Source excerpt ▸
==========
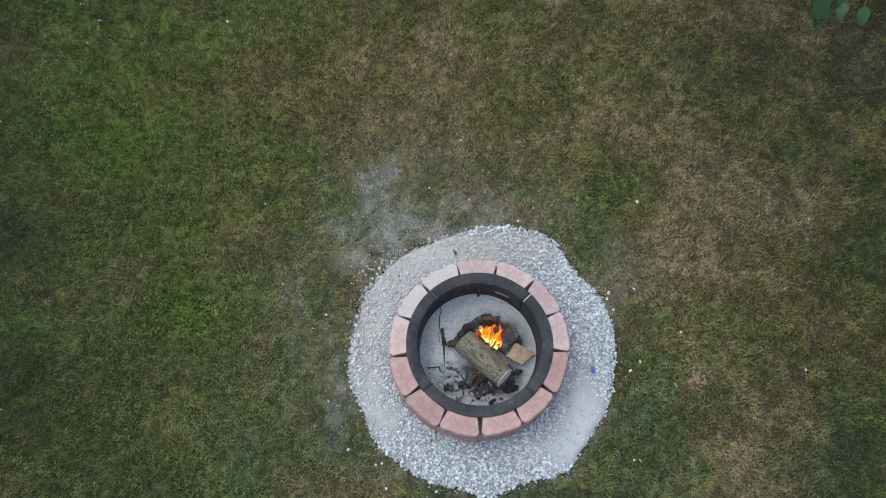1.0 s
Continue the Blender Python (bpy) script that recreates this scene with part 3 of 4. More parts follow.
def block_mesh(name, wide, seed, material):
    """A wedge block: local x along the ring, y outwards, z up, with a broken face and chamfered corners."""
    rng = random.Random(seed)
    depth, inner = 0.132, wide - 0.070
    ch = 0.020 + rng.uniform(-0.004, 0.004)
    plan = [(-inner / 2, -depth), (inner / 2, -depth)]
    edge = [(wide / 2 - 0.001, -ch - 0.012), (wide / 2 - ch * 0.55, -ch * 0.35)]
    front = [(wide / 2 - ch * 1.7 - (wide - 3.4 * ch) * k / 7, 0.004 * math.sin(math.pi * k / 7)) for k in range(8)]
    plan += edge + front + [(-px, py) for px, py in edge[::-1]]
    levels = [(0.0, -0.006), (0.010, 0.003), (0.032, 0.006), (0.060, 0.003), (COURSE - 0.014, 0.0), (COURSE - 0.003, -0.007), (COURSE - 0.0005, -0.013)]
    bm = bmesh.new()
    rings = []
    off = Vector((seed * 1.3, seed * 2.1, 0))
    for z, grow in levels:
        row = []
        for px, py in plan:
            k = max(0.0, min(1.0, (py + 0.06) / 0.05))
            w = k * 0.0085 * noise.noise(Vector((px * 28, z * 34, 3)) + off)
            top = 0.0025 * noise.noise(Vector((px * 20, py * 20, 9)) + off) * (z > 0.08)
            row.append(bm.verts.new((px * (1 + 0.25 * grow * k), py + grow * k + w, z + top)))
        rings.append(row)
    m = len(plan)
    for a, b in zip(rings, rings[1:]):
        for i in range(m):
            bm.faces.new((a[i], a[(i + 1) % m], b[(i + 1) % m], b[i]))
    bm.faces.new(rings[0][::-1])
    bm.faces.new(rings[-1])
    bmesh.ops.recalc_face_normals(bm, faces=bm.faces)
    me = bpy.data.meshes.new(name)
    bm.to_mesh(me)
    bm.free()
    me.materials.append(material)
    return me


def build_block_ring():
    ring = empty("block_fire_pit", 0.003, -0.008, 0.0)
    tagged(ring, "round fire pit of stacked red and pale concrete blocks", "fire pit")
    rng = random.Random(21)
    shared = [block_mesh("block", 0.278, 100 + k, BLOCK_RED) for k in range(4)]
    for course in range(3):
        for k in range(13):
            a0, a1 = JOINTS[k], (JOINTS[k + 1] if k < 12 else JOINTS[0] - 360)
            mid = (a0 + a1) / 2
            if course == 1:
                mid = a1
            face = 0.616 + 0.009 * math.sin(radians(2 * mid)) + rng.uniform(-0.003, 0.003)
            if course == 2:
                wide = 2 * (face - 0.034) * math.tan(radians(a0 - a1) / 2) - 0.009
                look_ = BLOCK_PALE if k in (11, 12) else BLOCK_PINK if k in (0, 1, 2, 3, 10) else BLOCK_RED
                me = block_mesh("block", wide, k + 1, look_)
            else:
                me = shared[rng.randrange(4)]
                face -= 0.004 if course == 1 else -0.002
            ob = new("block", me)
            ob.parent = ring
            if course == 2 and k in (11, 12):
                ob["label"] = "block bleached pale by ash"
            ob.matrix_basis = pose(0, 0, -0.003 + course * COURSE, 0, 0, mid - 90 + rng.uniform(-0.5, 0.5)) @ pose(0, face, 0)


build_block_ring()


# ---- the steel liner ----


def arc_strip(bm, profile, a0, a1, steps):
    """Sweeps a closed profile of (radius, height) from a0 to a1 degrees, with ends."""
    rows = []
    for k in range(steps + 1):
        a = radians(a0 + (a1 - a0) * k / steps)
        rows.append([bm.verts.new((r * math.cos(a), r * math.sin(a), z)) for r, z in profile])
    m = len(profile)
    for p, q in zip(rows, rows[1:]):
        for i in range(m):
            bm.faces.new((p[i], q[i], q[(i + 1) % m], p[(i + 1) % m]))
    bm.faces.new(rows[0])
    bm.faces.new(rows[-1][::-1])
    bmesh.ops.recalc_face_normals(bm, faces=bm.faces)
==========
Stated exercise ▸
Retype each line of the listing above word for word. Exclude the pictures.

Written response ▸
1.0 s
Continue the Blender Python (bpy) script that recreates this scene with part 3 of 4. More parts follow.
def block_mesh(name, wide, seed, material):
    """A wedge block: local x along the ring, y outwards, z up, with a broken face and chamfered corners."""
    rng = random.Random(seed)
    depth, inner = 0.132, wide - 0.070
    ch = 0.020 + rng.uniform(-0.004, 0.004)
    plan = [(-inner / 2, -depth), (inner / 2, -depth)]
    edge = [(wide / 2 - 0.001, -ch - 0.012), (wide / 2 - ch * 0.55, -ch * 0.35)]
    front = [(wide / 2 - ch * 1.7 - (wide - 3.4 * ch) * k / 7, 0.004 * math.sin(math.pi * k / 7)) for k in range(8)]
    plan += edge + front + [(-px, py) for px, py in edge[::-1]]
    levels = [(0.0, -0.006), (0.010, 0.003), (0.032, 0.006), (0.060, 0.003), (COURSE - 0.014, 0.0), (COURSE - 0.003, -0.007), (COURSE - 0.0005, -0.013)]
    bm = bmesh.new()
    rings = []
    off = Vector((seed * 1.3, seed * 2.1, 0))
    for z, grow in levels:
        row = []
        for px, py in plan:
            k = max(0.0, min(1.0, (py + 0.06) / 0.05))
            w = k * 0.0085 * noise.noise(Vector((px * 28, z * 34, 3)) + off)
            top = 0.0025 * noise.noise(Vector((px * 20, py * 20, 9)) + off) * (z > 0.08)
            row.append(bm.verts.new((px * (1 + 0.25 * grow * k), py + grow * k + w, z + top)))
        rings.append(row)
    m = len(plan)
    for a, b in zip(rings, rings[1:]):
        for i in range(m):
            bm.faces.new((a[i], a[(i + 1) % m], b[(i + 1) % m], b[i]))
    bm.faces.new(rings[0][::-1])
    bm.faces.new(rings[-1])
    bmesh.ops.recalc_face_normals(bm, faces=bm.faces)
    me = bpy.data.meshes.new(name)
    bm.to_mesh(me)
    bm.free()
    me.materials.append(material)
    return me


def build_block_ring():
    ring = empty("block_fire_pit", 0.003, -0.008, 0.0)
    tagged(ring, "round fire pit of stacked red and pale concrete blocks", "fire pit")
    rng = random.Random(21)
    shared = [block_mesh("block", 0.278, 100 + k, BLOCK_RED) for k in range(4)]
    for course in range(3):
        for k in range(13):
            a0, a1 = JOINTS[k], (JOINTS[k + 1] if k < 12 else JOINTS[0] - 360)
            mid = (a0 + a1) / 2
            if course == 1:
                mid = a1
            face = 0.616 + 0.009 * math.sin(radians(2 * mid)) + rng.uniform(-0.003, 0.003)
            if course == 2:
                wide = 2 * (face - 0.034) * math.tan(radians(a0 - a1) / 2) - 0.009
                look_ = BLOCK_PALE if k in (11, 12) else BLOCK_PINK if k in (0, 1, 2, 3, 10) else BLOCK_RED
                me = block_mesh("block", wide, k + 1, look_)
            else:
                me = shared[rng.randrange(4)]
                face -= 0.004 if course == 1 else -0.002
            ob = new("block", me)
            ob.parent = ring
            if course == 2 and k in (11, 12):
                ob["label"] = "block bleached pale by ash"
            ob.matrix_basis = pose(0, 0, -0.003 + course * COURSE, 0, 0, mid - 90 + rng.uniform(-0.5, 0.5)) @ pose(0, face, 0)


build_block_ring()


# ---- the steel liner ----


def arc_strip(bm, profile, a0, a1, steps):
    """Sweeps a closed profile of (radius, height) from a0 to a1 degrees, with ends."""
    rows = []
    for k in range(steps + 1):
        a = radians(a0 + (a1 - a0) * k / steps)
        rows.append([bm.verts.new((r * math.cos(a), r * math.sin(a), z)) for r, z in profile])
    m = len(profile)
    for p, q in zip(rows, rows[1:]):
        for i in range(m):
            bm.faces.new((p[i], q[i], q[(i + 1) % m], p[(i + 1) % m]))
    bm.faces.new(rows[0])
    bm.faces.new(rows[-1][::-1])
    bmesh.ops.recalc_face_normals(bm, faces=bm.faces)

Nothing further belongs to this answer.